Buleleng expedition
| Date | 12–14 May 1814 |
| Location | Buleleng, Bali |
| Result | British victory |

Belligerents
- Buleleng Kingdom: United Kingdom

Commanders and leaders
- I Gusti Gde Karang: Miles Nightingall

Strength

Casualties and losses
- None: None

= Buleleng expedition =

The Buleleng expedition took part in May 1814 by British forces against the Buleleng Kingdom of Bali, led by Miles Nightingall. Intended as a punitive expedition against Buleleng's raids in Eastern Java, the expedition obtained the submission of Buleleng's king I Gusti Gde Karang without violence.
==Background==
After the British takeover of Java, the slave trade was officially abolished, resulting in financial difficulties for the Balinese kingdoms. One of the kingdoms, Buleleng, seized an East India Company ship in early 1814. Around 130 soldiers from Buleleng, under Gusti Wayan Karangasem, brother of the reigning king Gusti Gde Karang, also launched a raid against Banyuwangi in Java. While the attack was repulsed without much difficulty, the British colonial government under Stamford Raffles decided to launch a punitive expedition. Raffles had previously visited Bali, and believed that the island could become an ally to the British in the future as it had never been conquered by the Dutch.

==Expedition==
The expedition departed on 12 May 1814, with a strength of around 3,000 soldiers under Major General Miles Nightingall. Included in the expedition were the 59th and the 78th Regiments and elements of the Bengal Army. The expedition also aimed to curb the slave trade from Bali, but the trade was largely not disrupted by the expedition and continued. Nightingall's force arrived at Buleleng on 14 May.
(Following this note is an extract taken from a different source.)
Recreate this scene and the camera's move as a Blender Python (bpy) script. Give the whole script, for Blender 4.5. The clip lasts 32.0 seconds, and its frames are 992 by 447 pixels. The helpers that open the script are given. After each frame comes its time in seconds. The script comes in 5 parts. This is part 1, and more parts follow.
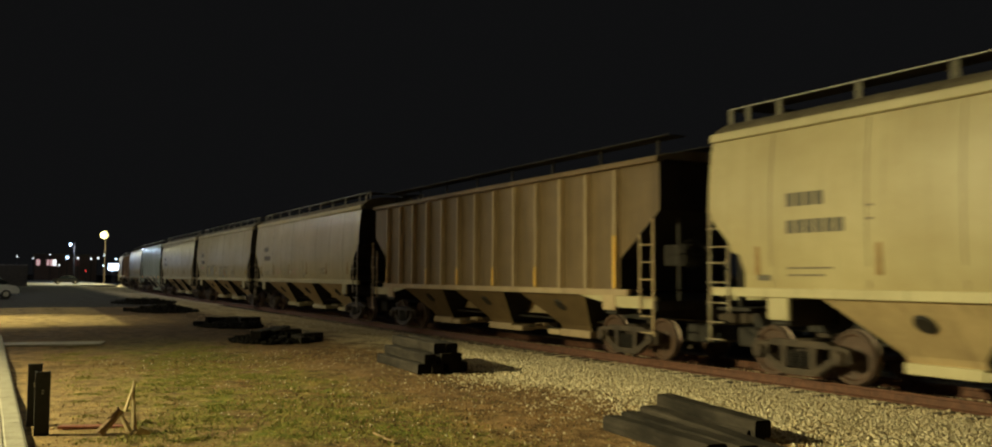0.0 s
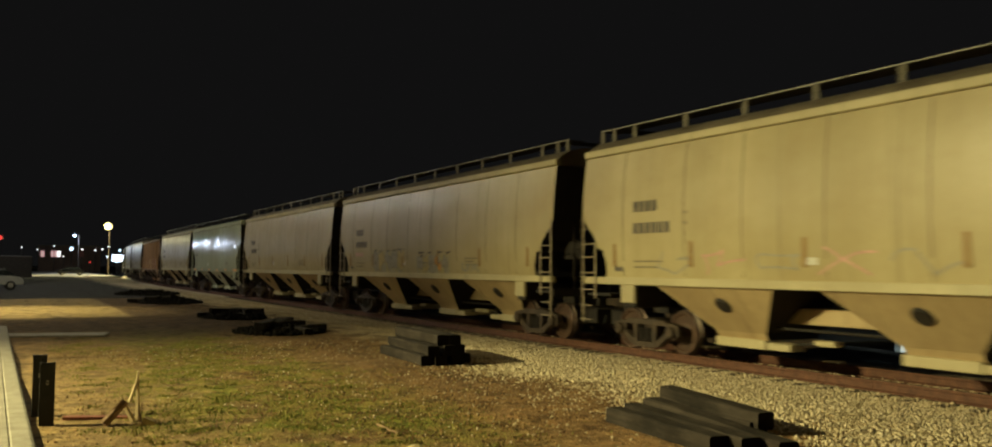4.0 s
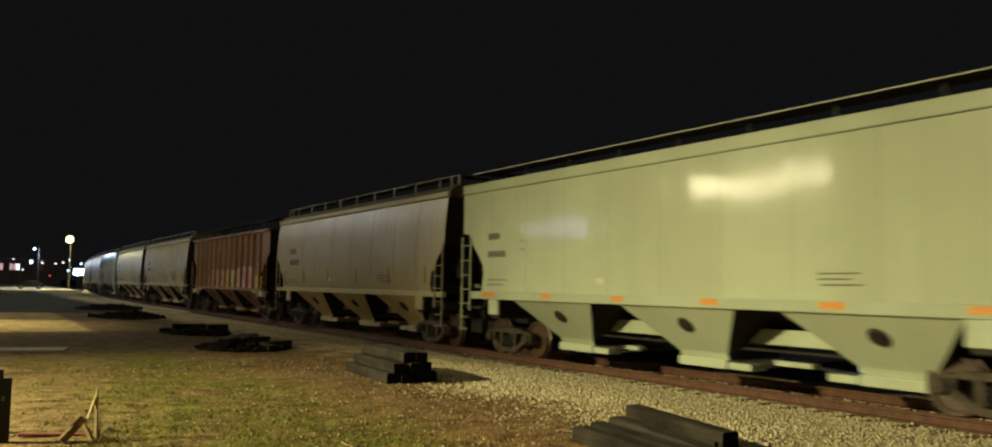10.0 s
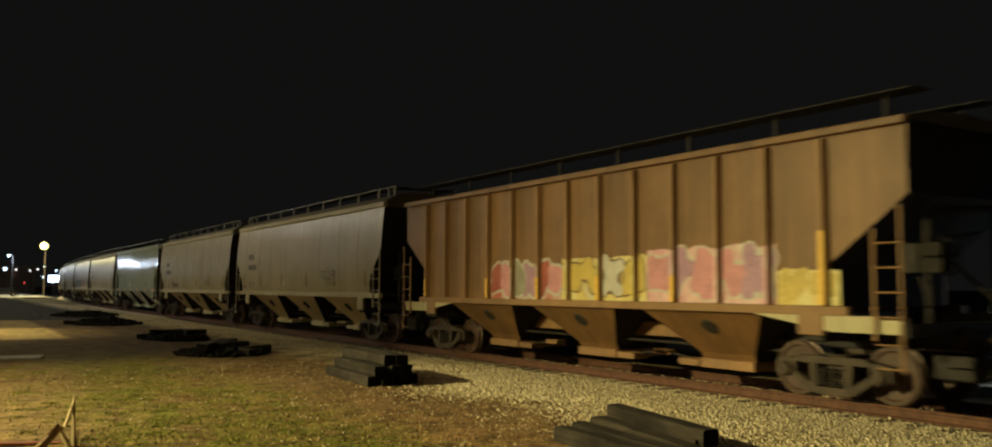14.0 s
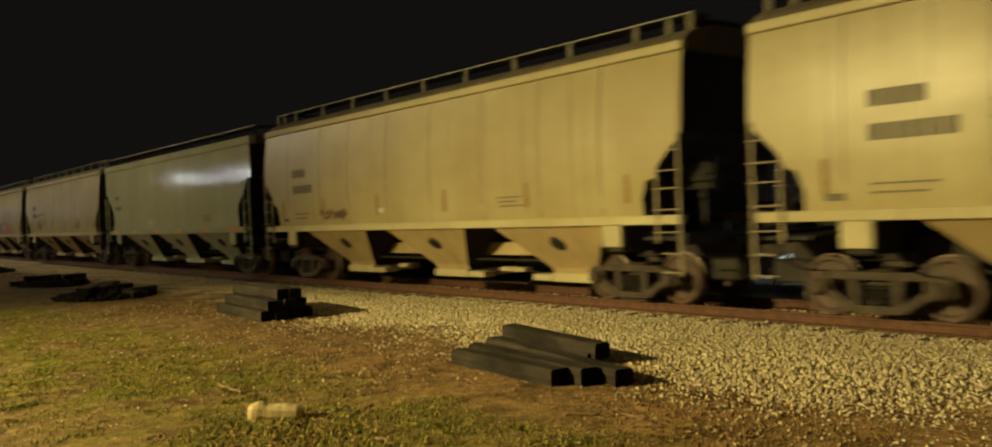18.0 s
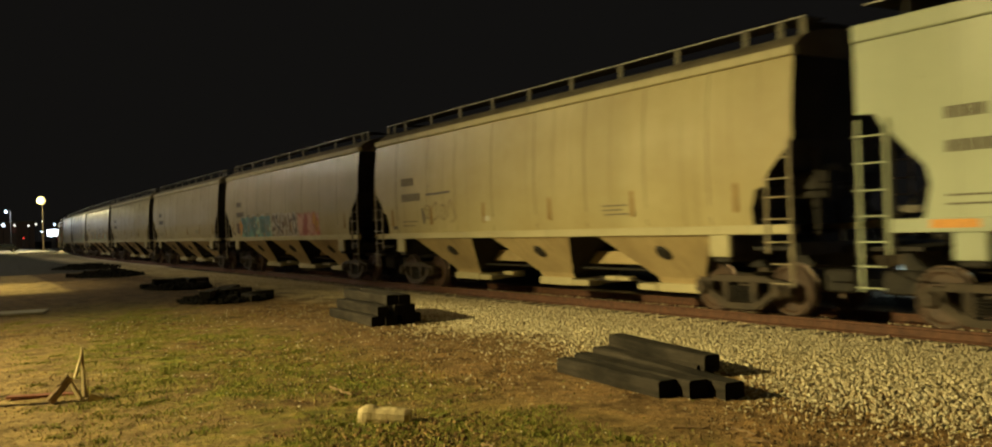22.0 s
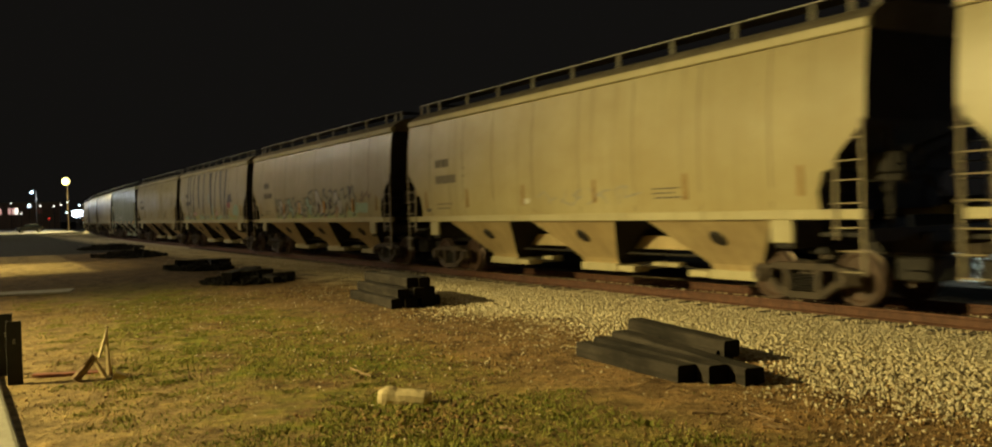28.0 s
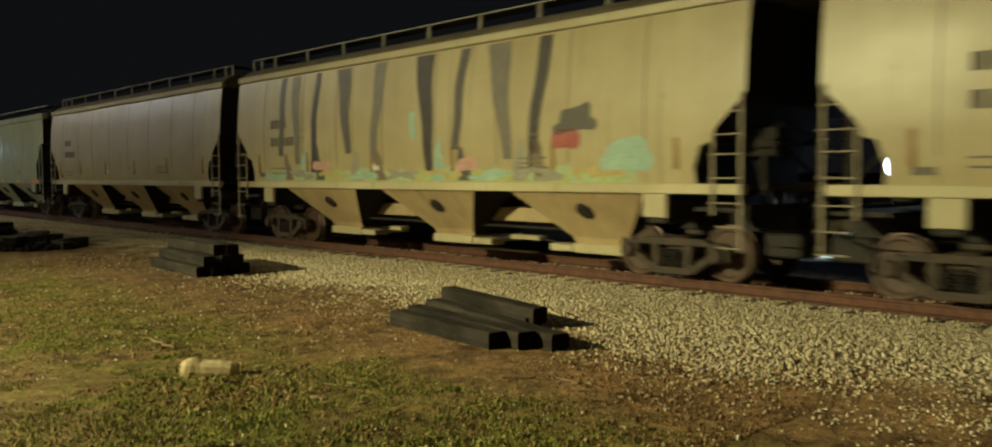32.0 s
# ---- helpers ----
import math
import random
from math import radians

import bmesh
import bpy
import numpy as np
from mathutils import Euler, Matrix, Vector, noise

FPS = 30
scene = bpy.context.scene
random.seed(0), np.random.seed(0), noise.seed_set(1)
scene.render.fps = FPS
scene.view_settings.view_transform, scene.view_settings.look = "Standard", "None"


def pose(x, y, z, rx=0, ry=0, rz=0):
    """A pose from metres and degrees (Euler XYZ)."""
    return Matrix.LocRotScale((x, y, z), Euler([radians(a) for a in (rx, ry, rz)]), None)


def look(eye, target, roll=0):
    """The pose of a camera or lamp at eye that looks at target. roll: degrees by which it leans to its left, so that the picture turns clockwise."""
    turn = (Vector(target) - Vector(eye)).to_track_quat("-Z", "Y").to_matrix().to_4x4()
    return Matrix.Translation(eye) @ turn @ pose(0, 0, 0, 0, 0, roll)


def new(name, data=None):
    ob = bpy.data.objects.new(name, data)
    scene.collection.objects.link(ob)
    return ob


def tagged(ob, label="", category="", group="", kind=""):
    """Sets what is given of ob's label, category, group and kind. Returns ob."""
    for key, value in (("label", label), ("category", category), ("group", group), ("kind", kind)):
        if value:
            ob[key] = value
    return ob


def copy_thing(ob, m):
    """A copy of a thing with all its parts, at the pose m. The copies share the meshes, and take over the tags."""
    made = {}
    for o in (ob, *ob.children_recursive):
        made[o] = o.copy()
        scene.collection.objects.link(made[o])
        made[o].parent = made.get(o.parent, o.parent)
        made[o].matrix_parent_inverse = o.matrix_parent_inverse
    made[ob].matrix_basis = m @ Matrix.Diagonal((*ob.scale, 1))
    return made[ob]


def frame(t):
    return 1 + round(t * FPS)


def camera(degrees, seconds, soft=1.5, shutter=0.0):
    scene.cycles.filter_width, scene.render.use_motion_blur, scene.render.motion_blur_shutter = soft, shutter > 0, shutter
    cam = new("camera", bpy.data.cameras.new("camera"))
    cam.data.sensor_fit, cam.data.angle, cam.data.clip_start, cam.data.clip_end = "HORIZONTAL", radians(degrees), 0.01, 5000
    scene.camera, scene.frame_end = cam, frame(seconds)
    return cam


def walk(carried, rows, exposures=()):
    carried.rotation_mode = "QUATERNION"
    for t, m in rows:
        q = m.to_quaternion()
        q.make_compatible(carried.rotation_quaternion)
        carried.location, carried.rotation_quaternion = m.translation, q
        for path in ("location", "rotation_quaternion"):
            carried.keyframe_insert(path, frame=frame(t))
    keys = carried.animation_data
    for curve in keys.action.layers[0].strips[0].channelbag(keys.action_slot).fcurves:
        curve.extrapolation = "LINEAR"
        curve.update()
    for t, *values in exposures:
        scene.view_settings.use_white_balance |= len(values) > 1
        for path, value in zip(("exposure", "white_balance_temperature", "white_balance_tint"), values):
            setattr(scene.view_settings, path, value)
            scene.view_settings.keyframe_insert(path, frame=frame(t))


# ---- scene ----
# World: the camera stands over the origin, the track runs along y, z = 0 is the top of the rails.
cam = camera(58.37, 32.0, soft=2.0, shutter=0.6)
EYE = (0.0, 0.0, 1.70)
# seconds, yaw, pitch, roll of the hand-held camera
TURNS = (
    (0, -28.52, 3.43, -0.33), (0.5, -28.51, 3.48, -0.37), (1, -28.67, 3.31, -0.38), (1.5, -28.89, 2.68, -0.34),
    (2, -28.61, 2.00, -0.13), (2.5, -28.15, 1.88, 0.02), (4.5, -28.59, 3.22, -0.61), (5, -29.02, 3.33, -0.55),
    (5.5, -29.07, 3.65, -0.42), (6, -29.81, 4.01, -0.41), (6.5, -30.36, 3.88, -0.83), (7, -30.13, 3.89, -1.13),
    (7.5, -29.61, 3.57, -0.88), (8, -29.68, 3.33, -0.76), (8.5, -29.44, 3.21, -0.76), (9, -29.53, 3.47, -0.91),
    (9.5, -29.88, 3.80, -1.01), (10, -30.39, 4.07, -0.96), (10.5, -30.57, 4.17, -0.85), (11, -30.60, 4.28, -0.89),
    (11.5, -30.93, 4.38, -1.17), (12, -31.33, 4.64, -1.47), (12.5, -31.30, 4.72, -1.52), (13, -31.11, 4.41, -1.38),
    (13.5, -30.68, 4.40, -0.44), (15.5, -36.82, 2.99, 0.19), (16, -37.75, 3.97, 1.39), (16.5, -38.02, 2.30, 1.51),
    (17, -38.29, 0.49, 1.97), (17.5, -39.77, 0.09, 2.30), (18, -38.65, -0.74, 2.37), (18.5, -37.29, -0.91, 2.42),
    (19, -36.57, -0.36, 3.33), (19.5, -36.96, -0.27, 3.14), (20, -36.01, -0.54, 2.34), (20.5, -33.85, -0.71, 1.48),
    (21, -32.11, -0.61, 1.00), (21.5, -30.95, -0.48, 1.97), (22, -31.77, 0.06, 2.09), (22.5, -31.12, 0.62, 2.40),
    (23, -31.15, -0.04, 1.57), (23.5, -31.26, -0.57, -0.26), (24, -30.20, -1.14, -0.91), (24.5, -29.28, -0.60, -0.06),
    (25, -29.15, -0.28, 0.96), (25.5, -29.70, -0.39, 1.95), (27.5, -29.91, -0.28, 2.95), (28, -30.47, -0.96, 1.72),
    (28.5, -29.30, -1.29, 0.33), (29, -28.68, -1.25, 0.60), (29.5, -29.02, -1.55, 1.02), (30, -29.79, -1.46, 1.06),
    (30.5, -31.35, -1.57, 0.13), (31, -36.07, -2.38, 1.02), (31.5, -40.17, -3.23, 0.88), (32, -42.31, -3.19, 0.30))
walk(cam, [(t, pose(*EYE, 90 + p, r, y)) for t, y, p, r in TURNS],
     ((0, -0.07, 5500, 11), (1, 0.0, 5350, 14), (2, 0.0, 5350, 14), (5, -0.02, 5850, 10), (8, -0.02, 5800, 10), (9, -0.02, 5500, 10), (10, 0.0, 5400, 10), (11, -0.03, 5650, 10), (12, -0.05, 5800, 10), (13, -0.05, 6000, 10),
      (16, -0.04, 5600, 10), (17, 0.03, 6750, 10), (19, 0.0, 6650, 10), (20, 0.0, 6150, 11), (21, 0.0, 6400, 10), (24, -0.03, 6150, 10), (25, -0.05, 6300, 10), (28, 0.0, 6500, 10),
      (29, 0.0, 6500, 10), (30, -0.12, 6350, 10), (31, -0.15, 6050, 10), (32, -0.10, 5200, 10)))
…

Upon arrival of the expeditionary force, the Buleleng king I Gusti Gde Karang immediately submitted, inviting Nightingall into his palace and requested pardon. He blamed his brother for the attack, claiming that he had no control over it, and Nightingall did not press the issue. As a guarantee, Gde Karang handed two hostages. In a 19 May report to Raffles, Nightingall wrote that "peace once again reigned". Nightingall's force proceeded to Makassar afterwards, in another expedition to Makassar. Raffles appointed a new resident in Bali later in 1814 to prevent further disputes with the Balinese.